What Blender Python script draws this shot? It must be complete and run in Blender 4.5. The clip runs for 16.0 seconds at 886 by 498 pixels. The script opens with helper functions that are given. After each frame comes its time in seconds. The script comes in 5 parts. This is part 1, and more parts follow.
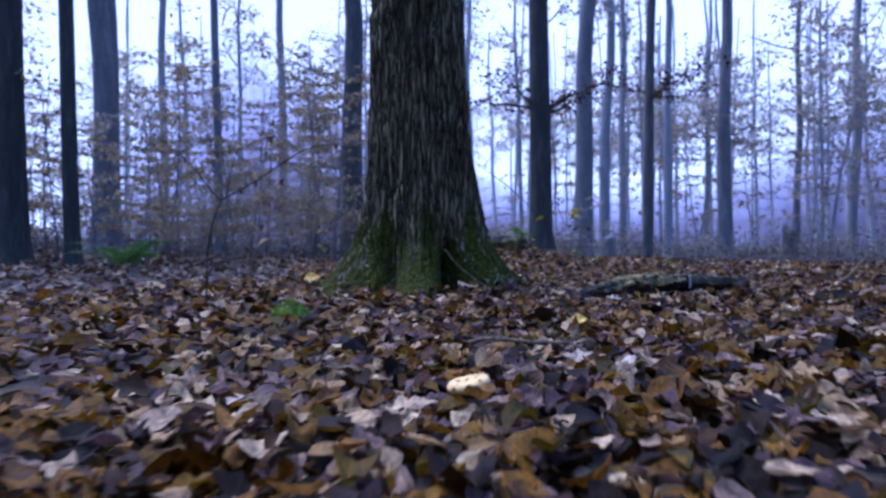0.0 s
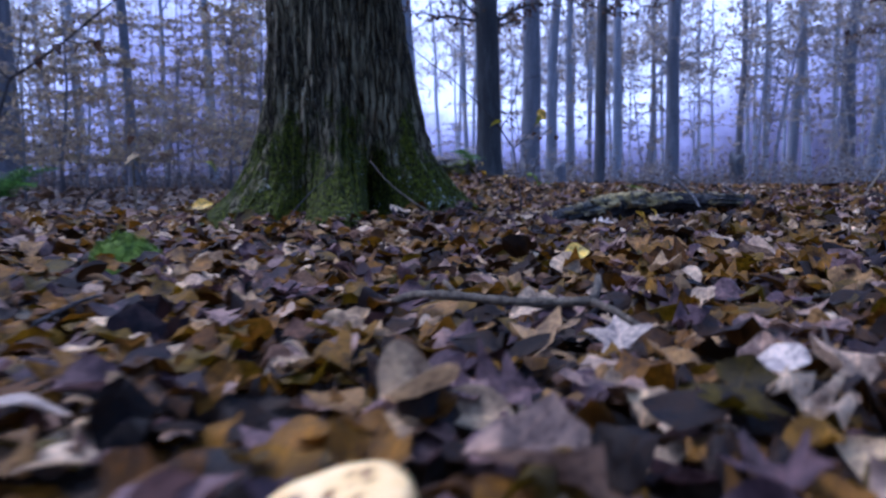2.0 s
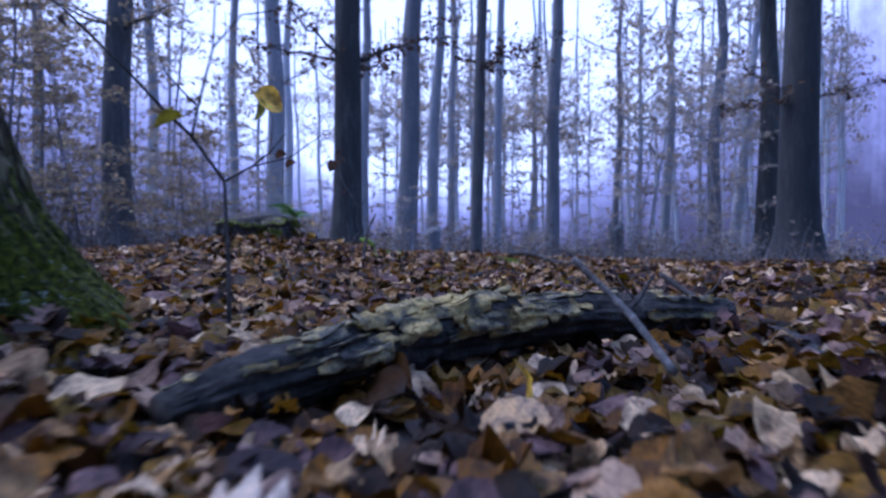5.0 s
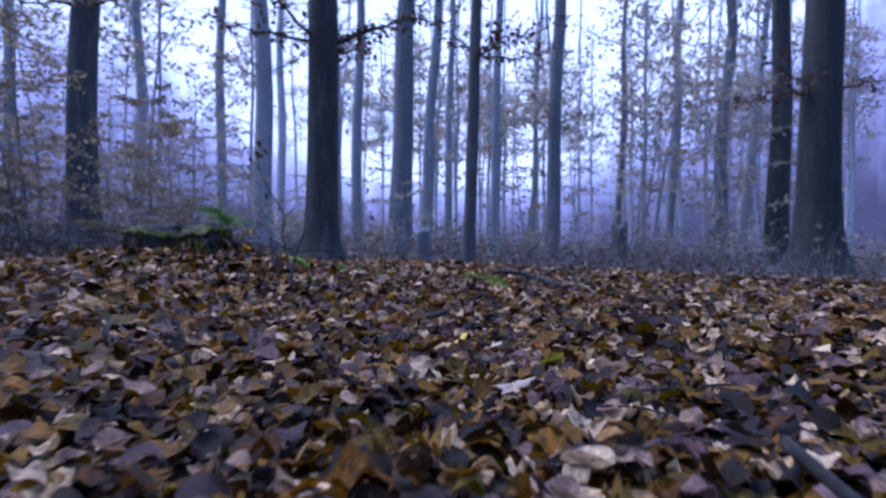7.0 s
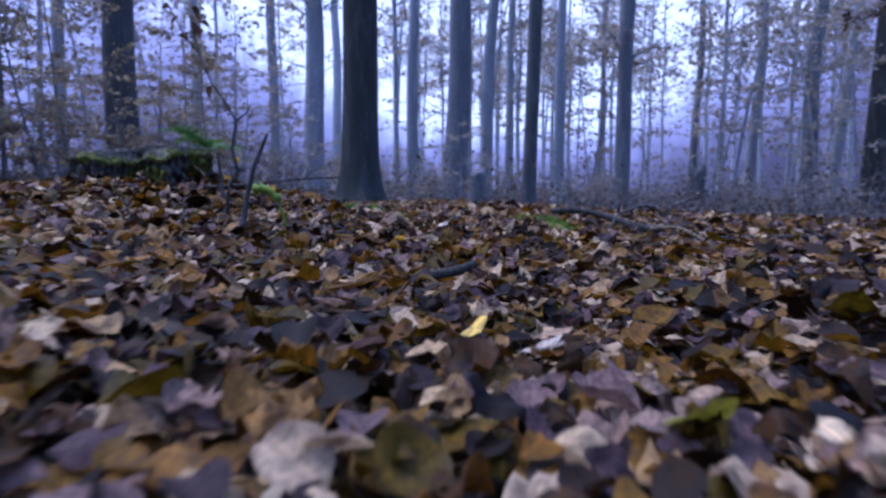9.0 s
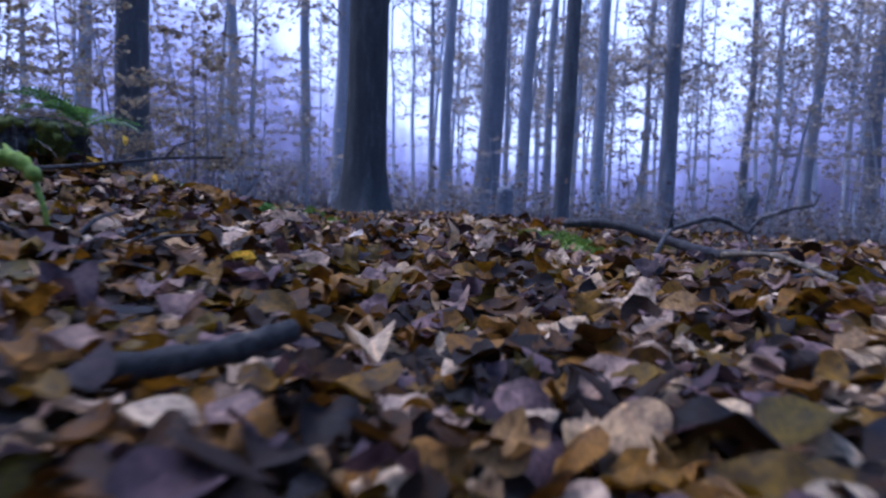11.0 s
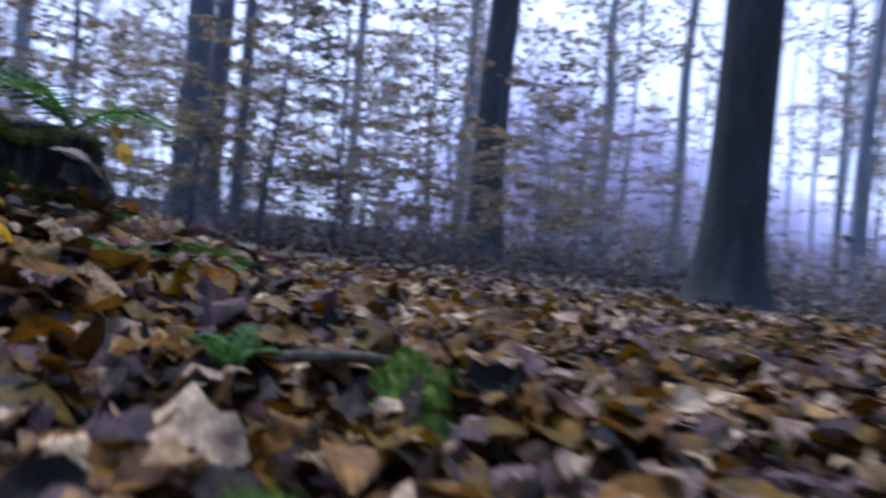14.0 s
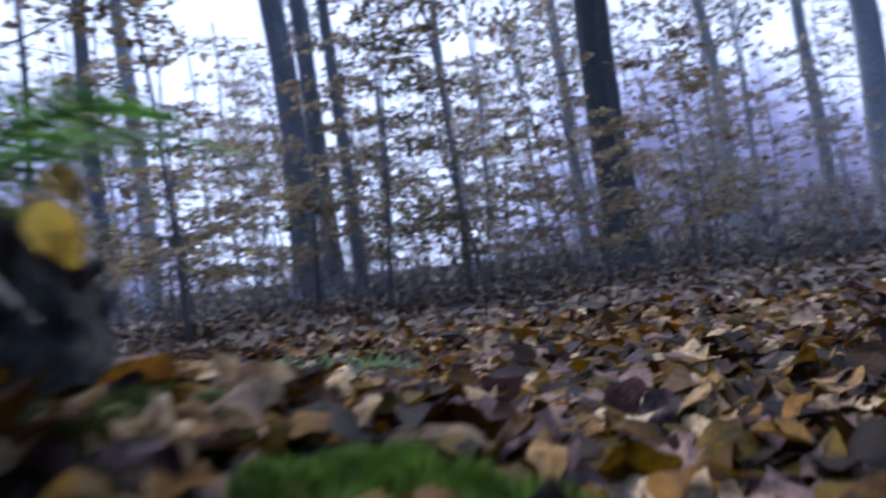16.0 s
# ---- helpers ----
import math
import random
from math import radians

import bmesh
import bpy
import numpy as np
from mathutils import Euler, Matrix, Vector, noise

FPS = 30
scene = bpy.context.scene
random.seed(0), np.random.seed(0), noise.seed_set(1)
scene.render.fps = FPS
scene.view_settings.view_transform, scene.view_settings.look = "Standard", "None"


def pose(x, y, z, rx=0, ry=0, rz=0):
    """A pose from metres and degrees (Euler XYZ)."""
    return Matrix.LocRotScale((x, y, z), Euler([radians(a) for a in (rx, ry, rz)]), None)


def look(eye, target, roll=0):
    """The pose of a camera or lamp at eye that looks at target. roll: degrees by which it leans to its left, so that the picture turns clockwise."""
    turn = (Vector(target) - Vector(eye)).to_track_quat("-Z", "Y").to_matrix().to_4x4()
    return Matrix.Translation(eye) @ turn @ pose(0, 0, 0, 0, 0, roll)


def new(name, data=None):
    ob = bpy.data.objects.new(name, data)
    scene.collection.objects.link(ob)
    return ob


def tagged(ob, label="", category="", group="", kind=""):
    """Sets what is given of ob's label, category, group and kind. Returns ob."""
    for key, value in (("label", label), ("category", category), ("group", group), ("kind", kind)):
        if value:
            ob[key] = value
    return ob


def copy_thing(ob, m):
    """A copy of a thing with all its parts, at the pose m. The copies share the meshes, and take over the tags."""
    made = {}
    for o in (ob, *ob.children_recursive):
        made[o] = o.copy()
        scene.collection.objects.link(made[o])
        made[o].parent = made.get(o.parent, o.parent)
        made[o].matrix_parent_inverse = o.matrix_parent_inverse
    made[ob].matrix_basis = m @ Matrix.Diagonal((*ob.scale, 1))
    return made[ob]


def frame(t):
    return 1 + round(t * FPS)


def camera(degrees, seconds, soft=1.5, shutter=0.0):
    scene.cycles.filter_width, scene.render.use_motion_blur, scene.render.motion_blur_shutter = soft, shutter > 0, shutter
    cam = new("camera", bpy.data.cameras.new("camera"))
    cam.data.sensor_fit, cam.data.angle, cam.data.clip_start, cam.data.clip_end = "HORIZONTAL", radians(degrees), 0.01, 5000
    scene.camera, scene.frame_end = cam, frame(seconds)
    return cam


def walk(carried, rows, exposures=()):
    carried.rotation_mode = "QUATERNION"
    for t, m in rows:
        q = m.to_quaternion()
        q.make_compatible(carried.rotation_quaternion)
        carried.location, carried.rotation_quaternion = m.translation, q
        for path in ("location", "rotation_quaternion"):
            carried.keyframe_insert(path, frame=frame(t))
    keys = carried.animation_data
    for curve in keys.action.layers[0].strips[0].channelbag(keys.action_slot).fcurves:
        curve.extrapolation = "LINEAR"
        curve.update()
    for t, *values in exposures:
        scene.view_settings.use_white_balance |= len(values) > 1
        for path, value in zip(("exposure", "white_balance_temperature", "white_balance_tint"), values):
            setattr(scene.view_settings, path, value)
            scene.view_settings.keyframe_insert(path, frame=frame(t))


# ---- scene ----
cam = camera(68.0, 16.0, soft=2.4, shutter=0.5)
cam.data.dof.use_dof = True
cam.data.dof.focus_distance, cam.data.dof.aperture_fstop = 1.40, 5.2
# seconds, then x y z and yaw pitch roll
PATH = [
    (0.0, (-0.000, 0.327, 0.294, 0.00, -0.79, 0.76)),
    (0.5, (0.021, 0.584, 0.297, -0.36, -0.30, -1.03)),
    (1.0, (0.004, 0.814, 0.246, -3.33, -3.43, 0.54)),
    (1.5, (0.003, 0.993, 0.210, -3.65, -6.09, 1.55)),
    (2.0, (0.069, 1.159, 0.197, -4.80, -6.59, 1.45)),
    (2.5, (0.163, 1.343, 0.189, -4.68, -6.52, 0.85)),
    (3.0, (0.255, 1.563, 0.177, -5.76, -6.65, 0.57)),
    (3.5, (0.363, 1.821, 0.159, -10.92, -6.80, 0.33)),
    (4.0, (0.476, 2.110, 0.189, -13.06, -5.51, -0.26)),
    (4.5, (0.610, 2.428, 0.211, -14.01, -2.65, -0.97)),
    (5.0, (0.735, 2.735, 0.194, -14.48, -1.16, -0.27)),
    (7.5, (1.235, 3.824, 0.316, -14.11, -1.82, -0.93)),
    (8.0, (1.302, 4.055, 0.258, -10.46, -2.94, -0.39)),
    (8.5, (1.403, 4.262, 0.203, -9.94, -5.63, -0.99)),
    (9.0, (1.490, 4.524, 0.198, -8.93, -6.10, -0.39)),
    (11.5, (1.949, 5.708, 0.091, -3.68, -3.59, -2.70)),
    (12.0, (2.002, 6.008, 0.074, -0.27, -3.03, -2.64)),
    (12.5, (2.023, 6.270, 0.103, 3.55, -2.88, -2.75)),
    (13.0, (2.043, 6.551, 0.133, 5.12, -2.78, -3.84)),
    (13.5, (2.060, 6.783, 0.161, 13.00, -1.62, -5.00)),
    (14.0, (1.948, 7.035, 0.187, 26.36, -0.76, -5.19)),
    (14.5, (1.797, 7.164, 0.200, 40.64, -2.17, -3.39)),
    (15.0, (1.608, 7.279, 0.208, 50.94, -0.98, -0.58)),
    (15.5, (1.466, 7.403, 0.221, 45.74, 0.20, 4.97)),
    (16.0, (1.366, 7.596, 0.230, 36.89, 2.20, 8.23)),
]
EXPOSURE = 1.02
KELVIN, TINT = 4800.0, 25.0
walk(cam, [(t, pose(x, y, z, 90 + p, r, w)) for t, (x, y, z, w, p, r) in PATH],
     exposures=[(0.0, EXPOSURE, 4650.0, 25.0), (2.5, EXPOSURE, KELVIN, TINT), (12.5, EXPOSURE, KELVIN, TINT), (14.5, EXPOSURE * 1.06, 5350.0, 14.0), (16.0, EXPOSURE * 1.0, 5450.0, 13.0)])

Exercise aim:
The listing above needs to be output again exactly. Don't include the pictures.

Response:
What Blender Python script draws this shot? It must be complete and run in Blender 4.5. The clip runs for 16.0 seconds at 886 by 498 pixels. The script opens with helper functions that are given. After each frame comes its time in seconds. The script comes in 5 parts. This is part 1, and more parts follow.
0.0 s
2.0 s
5.0 s
7.0 s
9.0 s
11.0 s
14.0 s
16.0 s
# ---- helpers ----
import math
import random
from math import radians

import bmesh
import bpy
import numpy as np
from mathutils import Euler, Matrix, Vector, noise

FPS = 30
scene = bpy.context.scene
random.seed(0), np.random.seed(0), noise.seed_set(1)
scene.render.fps = FPS
scene.view_settings.view_transform, scene.view_settings.look = "Standard", "None"


def pose(x, y, z, rx=0, ry=0, rz=0):
    """A pose from metres and degrees (Euler XYZ)."""
    return Matrix.LocRotScale((x, y, z), Euler([radians(a) for a in (rx, ry, rz)]), None)


def look(eye, target, roll=0):
    """The pose of a camera or lamp at eye that looks at target. roll: degrees by which it leans to its left, so that the picture turns clockwise."""
    turn = (Vector(target) - Vector(eye)).to_track_quat("-Z", "Y").to_matrix().to_4x4()
    return Matrix.Translation(eye) @ turn @ pose(0, 0, 0, 0, 0, roll)


def new(name, data=None):
    ob = bpy.data.objects.new(name, data)
    scene.collection.objects.link(ob)
    return ob


def tagged(ob, label="", category="", group="", kind=""):
    """Sets what is given of ob's label, category, group and kind. Returns ob."""
    for key, value in (("label", label), ("category", category), ("group", group), ("kind", kind)):
        if value:
            ob[key] = value
    return ob


def copy_thing(ob, m):
    """A copy of a thing with all its parts, at the pose m. The copies share the meshes, and take over the tags."""
    made = {}
    for o in (ob, *ob.children_recursive):
        made[o] = o.copy()
        scene.collection.objects.link(made[o])
        made[o].parent = made.get(o.parent, o.parent)
        made[o].matrix_parent_inverse = o.matrix_parent_inverse
    made[ob].matrix_basis = m @ Matrix.Diagonal((*ob.scale, 1))
    return made[ob]


def frame(t):
    return 1 + round(t * FPS)


def camera(degrees, seconds, soft=1.5, shutter=0.0):
    scene.cycles.filter_width, scene.render.use_motion_blur, scene.render.motion_blur_shutter = soft, shutter > 0, shutter
    cam = new("camera", bpy.data.cameras.new("camera"))
    cam.data.sensor_fit, cam.data.angle, cam.data.clip_start, cam.data.clip_end = "HORIZONTAL", radians(degrees), 0.01, 5000
    scene.camera, scene.frame_end = cam, frame(seconds)
    return cam


def walk(carried, rows, exposures=()):
    carried.rotation_mode = "QUATERNION"
    for t, m in rows:
        q = m.to_quaternion()
        q.make_compatible(carried.rotation_quaternion)
        carried.location, carried.rotation_quaternion = m.translation, q
        for path in ("location", "rotation_quaternion"):
            carried.keyframe_insert(path, frame=frame(t))
    keys = carried.animation_data
    for curve in keys.action.layers[0].strips[0].channelbag(keys.action_slot).fcurves:
        curve.extrapolation = "LINEAR"
        curve.update()
    for t, *values in exposures:
        scene.view_settings.use_white_balance |= len(values) > 1
        for path, value in zip(("exposure", "white_balance_temperature", "white_balance_tint"), values):
            setattr(scene.view_settings, path, value)
            scene.view_settings.keyframe_insert(path, frame=frame(t))


# ---- scene ----
cam = camera(68.0, 16.0, soft=2.4, shutter=0.5)
cam.data.dof.use_dof = True
cam.data.dof.focus_distance, cam.data.dof.aperture_fstop = 1.40, 5.2
# seconds, then x y z and yaw pitch roll
PATH = [
    (0.0, (-0.000, 0.327, 0.294, 0.00, -0.79, 0.76)),
    (0.5, (0.021, 0.584, 0.297, -0.36, -0.30, -1.03)),
    (1.0, (0.004, 0.814, 0.246, -3.33, -3.43, 0.54)),
    (1.5, (0.003, 0.993, 0.210, -3.65, -6.09, 1.55)),
    (2.0, (0.069, 1.159, 0.197, -4.80, -6.59, 1.45)),
    (2.5, (0.163, 1.343, 0.189, -4.68, -6.52, 0.85)),
    (3.0, (0.255, 1.563, 0.177, -5.76, -6.65, 0.57)),
    (3.5, (0.363, 1.821, 0.159, -10.92, -6.80, 0.33)),
    (4.0, (0.476, 2.110, 0.189, -13.06, -5.51, -0.26)),
    (4.5, (0.610, 2.428, 0.211, -14.01, -2.65, -0.97)),
    (5.0, (0.735, 2.735, 0.194, -14.48, -1.16, -0.27)),
    (7.5, (1.235, 3.824, 0.316, -14.11, -1.82, -0.93)),
    (8.0, (1.302, 4.055, 0.258, -10.46, -2.94, -0.39)),
    (8.5, (1.403, 4.262, 0.203, -9.94, -5.63, -0.99)),
    (9.0, (1.490, 4.524, 0.198, -8.93, -6.10, -0.39)),
    (11.5, (1.949, 5.708, 0.091, -3.68, -3.59, -2.70)),
    (12.0, (2.002, 6.008, 0.074, -0.27, -3.03, -2.64)),
    (12.5, (2.023, 6.270, 0.103, 3.55, -2.88, -2.75)),
    (13.0, (2.043, 6.551, 0.133, 5.12, -2.78, -3.84)),
    (13.5, (2.060, 6.783, 0.161, 13.00, -1.62, -5.00)),
    (14.0, (1.948, 7.035, 0.187, 26.36, -0.76, -5.19)),
    (14.5, (1.797, 7.164, 0.200, 40.64, -2.17, -3.39)),
    (15.0, (1.608, 7.279, 0.208, 50.94, -0.98, -0.58)),
    (15.5, (1.466, 7.403, 0.221, 45.74, 0.20, 4.97)),
    (16.0, (1.366, 7.596, 0.230, 36.89, 2.20, 8.23)),
]
EXPOSURE = 1.02
KELVIN, TINT = 4800.0, 25.0
walk(cam, [(t, pose(x, y, z, 90 + p, r, w)) for t, (x, y, z, w, p, r) in PATH],
     exposures=[(0.0, EXPOSURE, 4650.0, 25.0), (2.5, EXPOSURE, KELVIN, TINT), (12.5, EXPOSURE, KELVIN, TINT), (14.5, EXPOSURE * 1.06, 5350.0, 14.0), (16.0, EXPOSURE * 1.0, 5450.0, 13.0)])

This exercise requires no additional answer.